The introduction of green number plates will help motorists benefit from local initiatives such as cheaper parking and cost-free entry into zero-emission zones, the Government hopes.
The new number plates, which took to the road for the first time on 8 December, are also designed to raise awareness of the growing number of zero-emission vehicles on UK roads.
Statistics published by the Society of Motor Manufacturers and Traders (SMMT) show 86,291 pure electric cars were registered between January and November – compared to just 37,850 during the entirety of 2019.
Transport minister Rachel Maclean says the move will help accelerate the transition towards electric vehicles – and builds on last month’s announcement to end the sale of new petrol and diesel cars and vans in the UK by 2030.

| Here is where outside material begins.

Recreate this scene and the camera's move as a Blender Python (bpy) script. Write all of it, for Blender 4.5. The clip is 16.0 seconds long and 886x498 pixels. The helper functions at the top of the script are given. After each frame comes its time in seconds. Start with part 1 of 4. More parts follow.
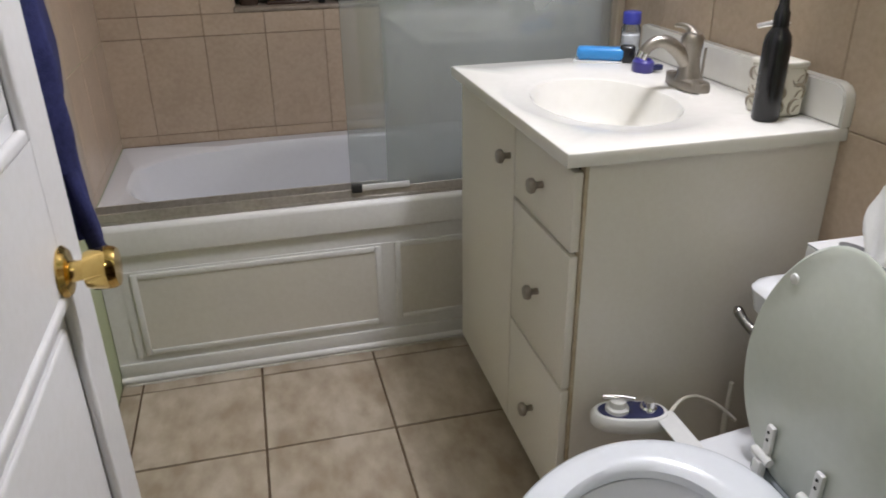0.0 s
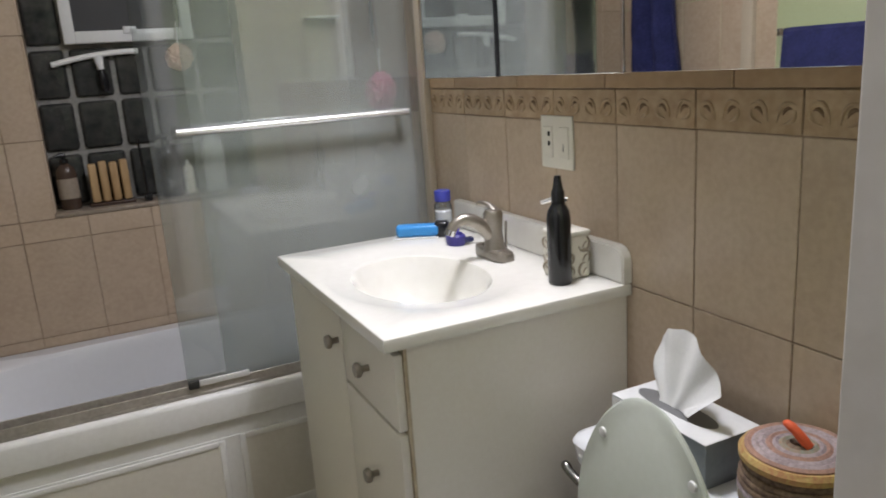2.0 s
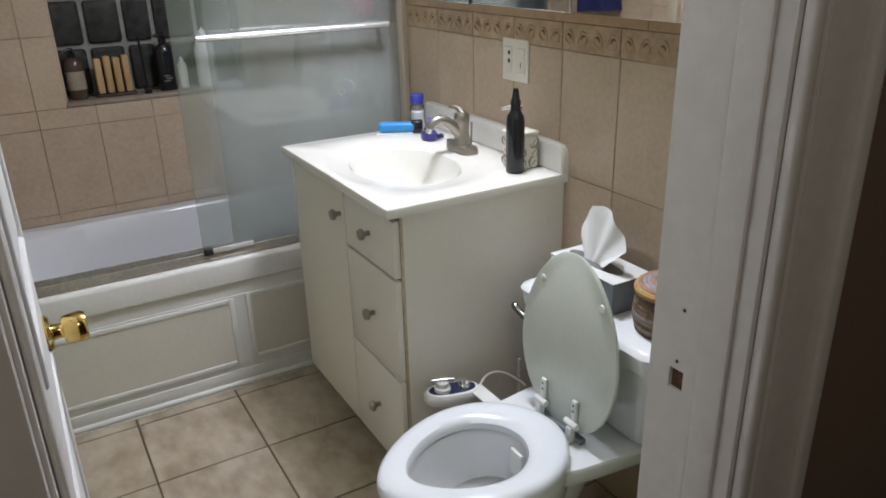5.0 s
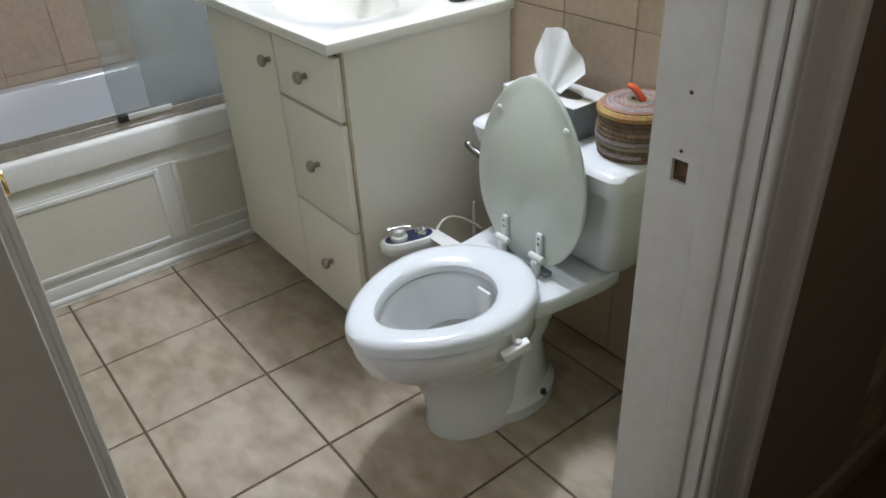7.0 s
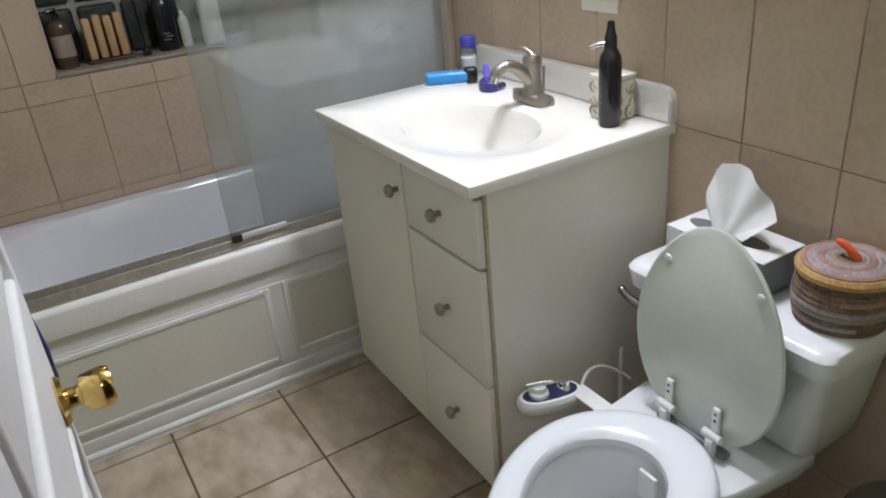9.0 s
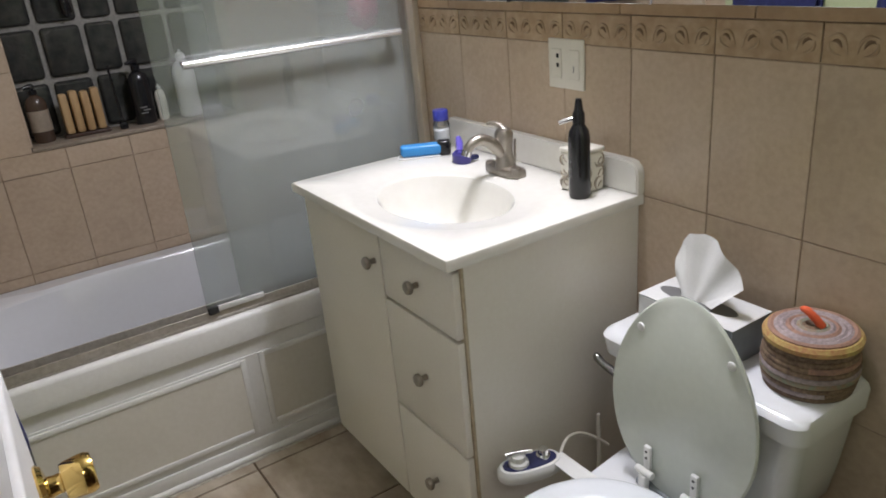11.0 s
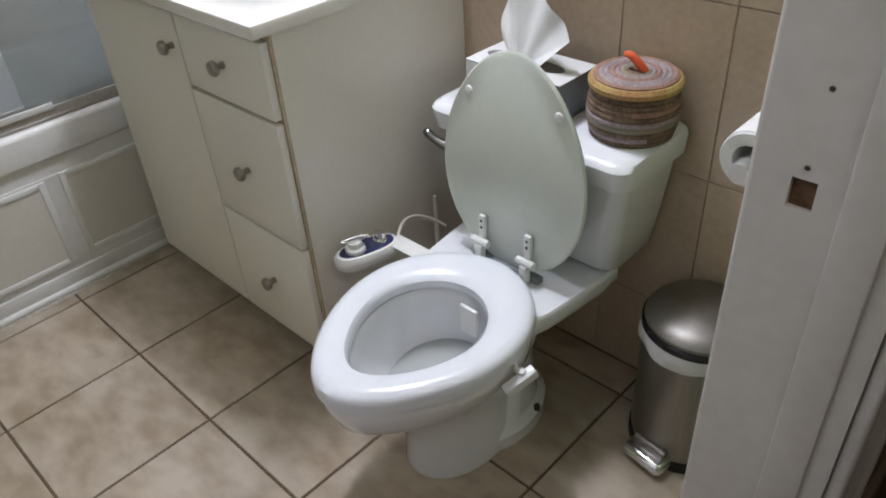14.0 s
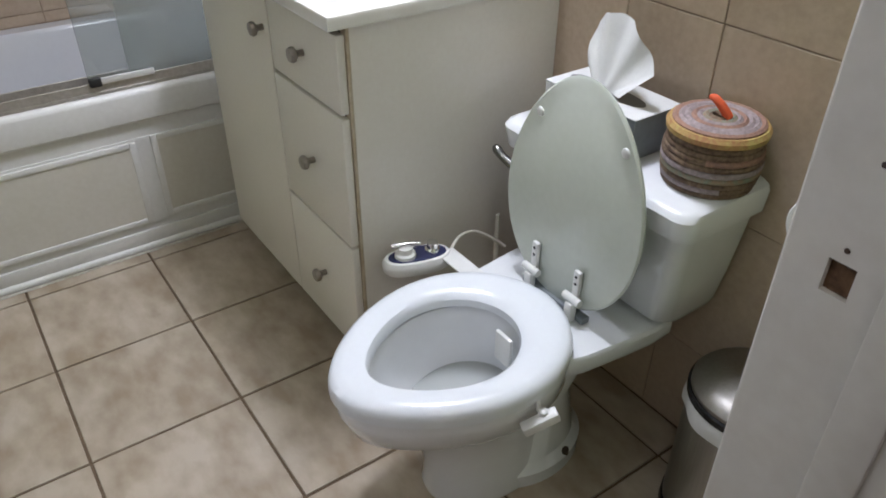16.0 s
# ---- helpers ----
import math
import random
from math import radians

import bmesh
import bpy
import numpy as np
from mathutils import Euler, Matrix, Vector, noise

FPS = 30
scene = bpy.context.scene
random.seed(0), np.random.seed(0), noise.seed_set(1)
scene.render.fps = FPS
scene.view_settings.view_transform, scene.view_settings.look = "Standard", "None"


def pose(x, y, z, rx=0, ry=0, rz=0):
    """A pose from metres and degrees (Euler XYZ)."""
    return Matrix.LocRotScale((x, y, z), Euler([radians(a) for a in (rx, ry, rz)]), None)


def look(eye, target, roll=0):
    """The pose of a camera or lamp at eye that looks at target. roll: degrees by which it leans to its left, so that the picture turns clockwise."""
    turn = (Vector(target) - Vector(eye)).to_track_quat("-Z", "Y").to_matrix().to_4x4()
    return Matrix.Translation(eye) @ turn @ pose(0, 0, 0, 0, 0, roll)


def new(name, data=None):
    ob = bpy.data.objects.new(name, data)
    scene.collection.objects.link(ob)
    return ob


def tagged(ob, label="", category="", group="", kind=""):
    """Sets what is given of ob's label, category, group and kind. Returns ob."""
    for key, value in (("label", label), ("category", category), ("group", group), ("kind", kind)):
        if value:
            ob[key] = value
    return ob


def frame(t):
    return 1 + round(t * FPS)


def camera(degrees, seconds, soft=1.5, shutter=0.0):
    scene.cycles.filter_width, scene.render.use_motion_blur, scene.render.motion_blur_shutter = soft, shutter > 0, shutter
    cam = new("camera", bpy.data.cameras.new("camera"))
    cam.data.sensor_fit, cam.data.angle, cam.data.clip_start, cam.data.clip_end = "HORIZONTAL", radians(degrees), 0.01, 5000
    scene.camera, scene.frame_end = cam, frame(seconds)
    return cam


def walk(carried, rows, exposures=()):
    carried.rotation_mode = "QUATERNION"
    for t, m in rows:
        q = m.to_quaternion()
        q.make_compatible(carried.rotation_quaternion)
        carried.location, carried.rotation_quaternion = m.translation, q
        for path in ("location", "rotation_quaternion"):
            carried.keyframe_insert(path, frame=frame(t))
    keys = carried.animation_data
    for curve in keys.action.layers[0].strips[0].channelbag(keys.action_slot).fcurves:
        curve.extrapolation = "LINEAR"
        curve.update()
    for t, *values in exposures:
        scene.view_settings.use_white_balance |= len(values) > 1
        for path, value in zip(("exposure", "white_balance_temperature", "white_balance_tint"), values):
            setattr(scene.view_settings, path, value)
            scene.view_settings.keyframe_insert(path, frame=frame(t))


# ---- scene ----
U = 1.07  # metres for one unit of the plan below

cam = camera(61.5, 16.0, soft=1.7, shutter=0.3)
PATH = [
    (0, (-0.093, -0.599, 1.253), (0.344, 1.156, 0.399), -0.84),
    (0.5, (-0.052, -0.614, 1.262), (0.499, 1.131, 0.454), -1.78),
    (1, (0.024, -0.671, 1.286), (0.636, 1.095, 0.575), -3.03),
    (1.5, (0.018, -0.668, 1.319), (0.696, 1.123, 0.743), -3.66),
    (2, (-0.024, -0.658, 1.325), (0.804, 1.097, 0.842), -3.94),
    (2.5, (-0.054, -0.649, 1.360), (0.940, 1.018, 0.877), -3.27),
    (3, (-0.055, -0.649, 1.330), (0.890, 1.052, 0.871), -4.07),
    (3.2, (-0.250, -0.833, 1.427), (0.742, 0.829, 0.920), -2.56),
    (5.3, (-0.312, -1.008, 1.438), (0.599, 0.583, 0.638), -1.19),
    (5.5, (-0.312, -1.010, 1.423), (0.600, 0.557, 0.579), -1.23),
    (6, (-0.280, -0.998, 1.377), (0.619, 0.519, 0.432), -1.99),
    (6.5, (-0.318, -0.967, 1.350), (0.626, 0.473, 0.332), -2.56),
    (7, (-0.357, -0.917, 1.322), (0.649, 0.454, 0.268), -3.06),
    (7.5, (-0.364, -0.876, 1.320), (0.676, 0.463, 0.260), -3.73),
    (8, (-0.308, -0.747, 1.336), (0.685, 0.644, 0.297), -4.45),
    (8.5, (-0.280, -0.655, 1.353), (0.628, 0.833, 0.373), -5.16),
    (9, (-0.284, -0.612, 1.389), (0.587, 0.951, 0.495), -5.43),
    (9.2, (-0.285, -0.609, 1.395), (0.569, 0.980, 0.533), -5.39),
    (11.3, (-0.304, -0.621, 1.428), (0.733, 0.916, 0.679), -4.70),
    (11.5, (-0.322, -0.618, 1.418), (0.774, 0.855, 0.649), -3.97),
    (12, (-0.265, -0.605, 1.417), (0.872, 0.782, 0.533), -5.07),
    (12.5, (-0.252, -0.608, 1.394), (0.919, 0.699, 0.435), -5.50),
    (13, (-0.283, -0.596, 1.370), (0.906, 0.619, 0.317), -4.86),
    (13.5, (-0.260, -0.604, 1.317), (0.901, 0.584, 0.204), -4.63),
    (14, (-0.257, -0.614, 1.278), (0.872, 0.552, 0.109), -4.10),
    (14.5, (-0.268, -0.628, 1.251), (0.811, 0.541, 0.039), -3.16),
    (15, (-0.316, -0.641, 1.260), (0.737, 0.532, 0.029), -1.78),
    (15.5, (-0.231, -0.671, 1.257), (0.730, 0.629, 0.080), -0.58),
    (16, (-0.159, -0.643, 1.258), (0.785, 0.705, 0.122), 0.25),
]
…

Rachel Maclean said: “We are going further and faster than any other major economy to decarbonise transport, improving air quality in our towns and cities in the process and harnessing the power of clean, green technology to end the UK’s contribution to climate change by 2050.
“Not only will green number plates raise awareness of the increasing number of cleaner vehicles on our roads, they could also unlock a number of incentives for drivers. It’s clear there has never been a better time to make the switch to a zero-emission vehicle.”
The new number plates can be retro-fitted to any existing vehicles, including cars, vans, buses, HGVs, taxis and motorcycles – as long as they emit no CO2 emissions at the tailpipe.
They will consist of a green flash on the left-hand side of the plate and can be combined with the Union flag and national identifiers already permitted by the regulations.
The move follows the conclusion of a consultation, inviting comments from the public, local authorities and industry stakeholders from a range of sectors including motoring and consumer groups and vehicle manufacturers, on how best to introduce green number plates.